SET PROBLEM —
Examine the material below. Gather every line in which the string "that" appears.

SUPPLIED DATA —
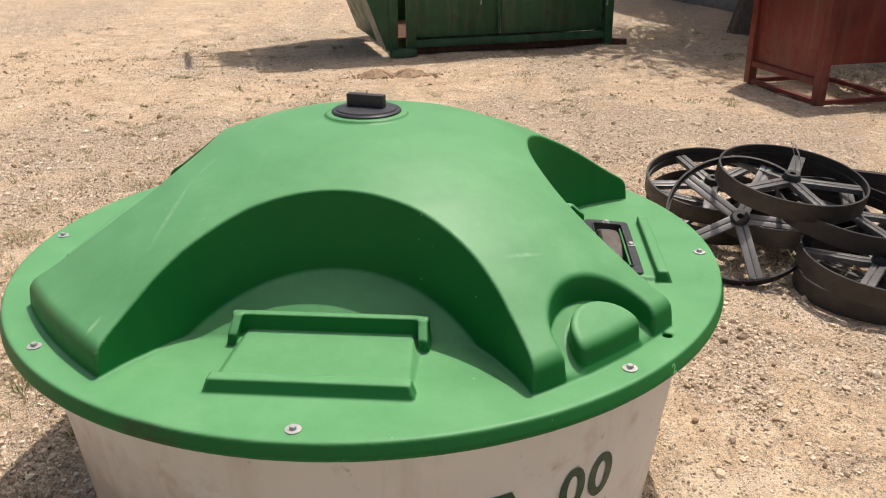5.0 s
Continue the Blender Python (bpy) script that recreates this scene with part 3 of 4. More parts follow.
def lid_field(x, y, z):
    r, a = np.hypot(x, y), np.arctan2(y, x)
    # the moulding sags a little on one side
    sag = 0.011 * np.exp(-((x + 0.42) ** 2 + (y + 0.22) ** 2) / 0.051)
    dome = (z + sag - np.interp(r, FINE_R, FINE_Z)) * 0.87
    # the legs end in a front that is flatter than the rim
    e = np.mod(a, math.pi / 2) - math.pi / 4
    front = r * (0.6 + 0.4 * np.cos(e)) + 0.10 * (z - LID_Z)
    body = smax(dome, front - 0.783, 0.018)
    # four round feeding bays, at the quarter points
    q = np.mod(a + math.pi / 4, math.pi / 2) - math.pi / 4
    u, v = np.maximum(np.abs(x), np.abs(y)), r * np.sin(q)
    centre = np.select([u == x, u == -x, u == y], [0.778, 0.775, 0.780], 0.777)
    bay = np.hypot((u - centre) * 1.03, v) - (0.397 + 0.03 * (z - 0.66) + 0.125 * np.maximum(u - 0.59, 0))
    body = smax(body, -bay, 0.0055)
    # moulded ring round the filler neck
    body = smin(body, np.maximum(r - 0.096, z - 0.938) , 0.012)
    # niches in two of the legs, with a rounded boss in each
    w = np.mod(a - 3 * math.pi / 4 + math.pi / 2, math.pi) - math.pi / 2
    m, p = r * np.cos(w), r * np.sin(w)
    reach = np.hypot((m - 0.768) * 1.27, p)
    niche = np.maximum(reach - (0.123 + 0.08 * (z - LID_Z)), -(z - (0.605 + 0.62 * np.maximum(0.775 - m, 0))))
    niche = np.where(m > 0, niche, 1.0)
    body = smax(body, -niche, 0.010)
    boss = smax(smax(np.hypot((m - 0.768) * 1.20, p) - (0.087 - 0.03 * (z - LID_Z)), front - 0.781, 0.012), z - (0.654 + 0.50 * (0.775 - m)), 0.016)
    boss = np.where(m > 0, boss, 1.0)
    body = smin(body, boss, 0.010)
    # sloping back of each bay, pad and two rails
    ramp = np.maximum(np.maximum(z - (LID_Z - 0.008 + 0.80 * np.maximum(np.where(u == -x, 0.515, 0.530) - u, 0)), bay - 0.015) * 0.84, r - 0.78)
    pad = box_field(u, np.abs(v) + 1.1 * (z - 0.603), z - 0.06 * (0.6 - u), 0.50, 0.700, 0.177, 0.5, 0.6098, round_=0.002)
    flare = np.maximum(0.627 - z, 0)
    rail = box_field(u - 0.36 * flare * (u > 0.698), np.abs(v) - 0.35 * flare, z, 0.687, 0.710, 0.181, 0.5, 0.6235, round_=0.003)
    back = box_field(u + 0.10 * (z - 0.6), v, z, 0.498, 0.515, 0.197, 0.5, 0.650, round_=0.003)
    hook = box_field(u, np.abs(v) + 0.15 * (z - 0.62), z + 0.85 * np.maximum(u - 0.515, 0), 0.500, 0.548, 0.197, 0.5, 0.650, v0=0.178, round_=0.003)
    # plate and rim
    slab = smax(r - 0.862 + 0.30 * (z - 0.562), z - LID_Z, 0.005)
    out = smin(slab, ramp, 0.006)
    out = smin(out, body, 0.005)
    for piece in (pad, rail, smin(back, hook, 0.006)):
        out = smin(out, piece, 0.0025)
    out = smax(out, 0.561 - z, 0.010)
    # openings over the two wheels, on the x axis
    half = np.mod(a + math.pi / 2, math.pi) - math.pi / 2
    uu, vv = r * np.cos(half), r * np.sin(half)
    out = np.maximum(out, -np.maximum(np.abs(uu - 0.597) - 0.036, np.abs(vv) - 0.132))
    # hole in the rim
    out = np.maximum(out, -(np.hypot(x - 0.670, y + 0.440) - 0.010))
    return out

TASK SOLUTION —
Continue the Blender Python (bpy) script that recreates this scene with part 3 of 4. More parts follow.
    # the legs end in a front that is flatter than the rim